A workflow is equivalent to a DAG of functions. It can be defined in the form of json,
see workflow for examples.
Our implementation draws lessons from AWS. We also support Choice and Task.
Workflow example(Graph):
Workflow example(Json):
{
"apiVersion": "/api/v1",
"kind": "Workflow",
"metadata": {
"namespace": "default",
"name": "print"
},
"startAt": "addFive",
"params": {
"x": 5
},
"nodes": {
"addFive": {
"type": "Task",
"next": "judge"
},
"judge": {
"type": "Choice",
"choices": [
{
"variable": "x",
"numericEquals": 10,
"next": "printEquals"
},
{
"variable": "x",
"numericNotEquals": 10,
"next": "printNotEquals"
}
]
},
"printEquals": {
"type": "Task"
},
"printNotEquals": {
"type": "Task"
}
}
}All the states are persisted in etcd. If a component is crashed, when it restarts, it will recover its state to stay
consistent with etcd.
For example, if a pod is scheduled to a node, and the node crashed. When it has restarted, it will do full
synchronization with the states stored in etcd. So it will know that a pod has been scheduled to it before. It can
then recreate the pod according to the state of the pod.
In addition, we use cache in many components. The cache will do incremental synchronization by watching on certain
messages, and periodically do full synchronization with etcd.
It is etcd that stores the state of the whole system. As long as all components synchronize with it, the consistency
of the whole system can be guaranteed.
For windows, we have Docker Desktop to monitor the stats of all containers.
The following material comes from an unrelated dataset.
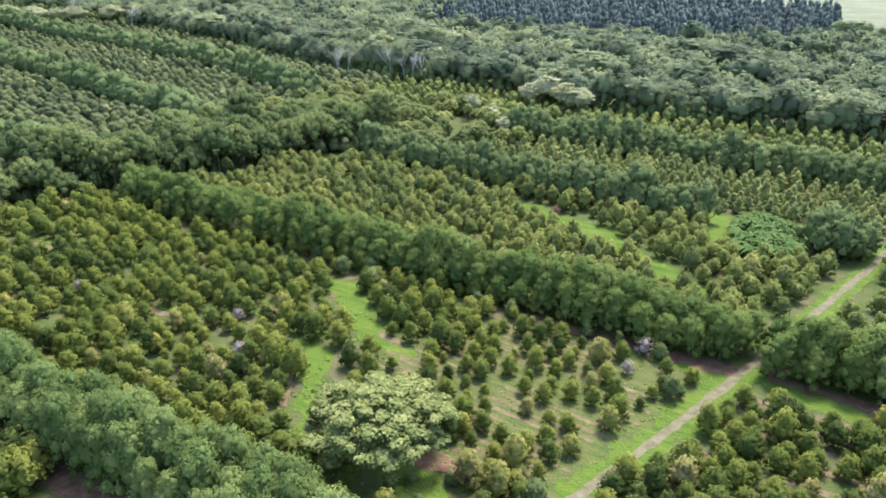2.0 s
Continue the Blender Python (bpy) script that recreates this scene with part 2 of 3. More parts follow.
M = {
    "orchard": foliage("orchard_leaves", ORCHARD), "orchard_j": foliage("orchard_leaves_joined", ORCHARD, True), "orchard_l": foliage("orchard_leaves_light", ORCHARD_LIGHT, True), "orchard_f": foliage("orchard_leaves_hazed", ORCHARD_HAZED, True),
    # young leaves raised in tone, part of it painted haze
    "young_j": foliage("young_orchard_leaves", [(0.0, (0.165, 0.205, 0.076)), (0.4, (0.240, 0.280, 0.094)), (0.8, (0.310, 0.336, 0.114)), (1.0, (0.37, 0.37, 0.15))], True),
    "hedge": foliage("windbreak_leaves", HEDGE), "hedge_j": foliage("windbreak_leaves_hazed", HEDGE_HAZED, True), "hedge_deep": foliage("windbreak_leaves_deep", HEDGE_DEEP),
    "wood_j": foliage("wood_leaves_hazed", WOOD_HAZED, True, spread=0.22, mixed=0.10), "gulch": foliage("gulch_leaves", GULCH), "gulch_j": foliage("gulch_leaves_far", GULCH, True),
    "dark_j": foliage("conifer_needles_hazed", CONIFER_HAZED, True),
    "pale": foliage("pale_leaves", [(0.0, (0.150, 0.195, 0.060)), (0.5, (0.205, 0.25, 0.084)), (1.0, (0.27, 0.31, 0.11))], spread=0.4),
    "blossom": foliage("blossom", [(0.0, (0.25, 0.28, 0.088)), (1.0, (0.355, 0.375, 0.15))], spread=0.3),
    "cream": foliage("cream_leaves", [(0.0, (0.30, 0.335, 0.17)), (1.0, (0.43, 0.45, 0.27))], spread=0.2),
    "banana": foliage("banana_leaves", [(0.0, (0.075, 0.14, 0.036)), (1.0, (0.13, 0.205, 0.058))], rounded=False),
    "bright": foliage("bright_leaves", [(0.0, (0.21, 0.265, 0.075)), (1.0, (0.34, 0.37, 0.125))]),
    "twig": foliage("dry_twigs", [(0.0, (0.23, 0.205, 0.175)), (1.0, (0.34, 0.30, 0.26))]),
    "scrub": foliage("scrub_tree_leaves", [(0.0, (0.14, 0.19, 0.07)), (1.0, (0.21, 0.255, 0.10))]),
    "teal": foliage("blue_green_leaves", [(0.0, (0.058, 0.118, 0.048)), (1.0, (0.088, 0.158, 0.062))]),
    "weed": foliage("weed_leaves", [(0.0, (0.10, 0.18, 0.032)), (0.5, (0.15, 0.22, 0.045)), (1.0, (0.22, 0.24, 0.10))], True),
    "red": foliage("russet_leaves", [(0.0, (0.165, 0.092, 0.078)), (1.0, (0.25, 0.155, 0.130))]),
    "yellow": foliage("yellow_leaves", [(0.0, (0.26, 0.255, 0.050)), (1.0, (0.37, 0.345, 0.085))]),
    "bark": bark("bark", (0.06, 0.045, 0.035), (0.16, 0.12, 0.09)), "palebark": bark("pale_bark", (0.22, 0.20, 0.17), (0.42, 0.39, 0.34)), "deadwood": bark("bleached_wood", (0.46, 0.44, 0.42), (0.72, 0.69, 0.66)),
    "ground": earth("field_ground", [(0.25, (0.042, 0.062, 0.018)), (0.45, (0.074, 0.108, 0.027)), (0.6, (0.112, 0.114, 0.050)), (0.8, (0.165, 0.120, 0.075))], 0.12, 1.6, 0.6),
    "grass": earth("mown_grass", [(0.25, (0.044, 0.088, 0.015)), (0.45, (0.078, 0.142, 0.020)), (0.62, (0.128, 0.178, 0.028)), (0.8, (0.185, 0.170, 0.066))], 0.30, 2.2, 0.8, (0.100, 0.160, 0.025), True),
    "lane": earth("rough_grass", [(0.25, (0.042, 0.064, 0.020)), (0.45, (0.074, 0.094, 0.032)), (0.6, (0.108, 0.104, 0.050)), (0.8, (0.15, 0.122, 0.078))], 0.35, 2.0, 0.6, None, True),
    "thin": earth("thin_grass", [(0.25, (0.050, 0.082, 0.020)), (0.45, (0.086, 0.122, 0.030)), (0.6, (0.128, 0.132, 0.050)), (0.8, (0.175, 0.150, 0.085))], 0.35, 2.0, 0.6, None, True),
    # pasture colours neutralised to hold some distance haze
    "pasture": earth("far_pasture", [(0.25, (0.13, 0.16, 0.09)), (0.5, (0.18, 0.20, 0.12)), (0.75, (0.24, 0.25, 0.17))], 0.02, 0.2, 0.4),
    "light": earth("rough_light_grass", [(0.25, (0.10, 0.15, 0.04)), (0.5, (0.15, 0.20, 0.06)), (0.75, (0.21, 0.235, 0.10))], 0.2, 1.2, 0.6),
    "soil": earth("bare_soil", [(0.25, (0.085, 0.076, 0.032)), (0.42, (0.145, 0.114, 0.062)), (0.75, (0.228, 0.180, 0.110))], 0.5, 2.5, 0.5),
    "red_soil": earth("red_soil", [(0.25, (0.080, 0.060, 0.032)), (0.42, (0.150, 0.090, 0.056)), (0.75, (0.235, 0.150, 0.100))], 0.5, 2.5, 0.5),
    "road": earth("gravel_track", [(0.25, (0.10, 0.105, 0.045)), (0.42, (0.155, 0.143, 0.080)), (0.75, (0.23, 0.205, 0.135))], 0.6, 3.0, 0.4),
}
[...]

But in linux, we don't have such
convenience.
Fortunately, portainer performs even better than Docker Desktop. It can be deployed easily by using docker. You can
type ./portainer-run.sh to start the portainer. Then you can access it at http://localhost:9000.
Jenkins is super convenient for our project.
Q: Why nohup does not work?
A: Killed by Jenkins. Try to add BUILD_ID=dontKillMe to the shell script.
Q: Why go: command not found?
A: Please add environment variables it needs manually to Jenkins.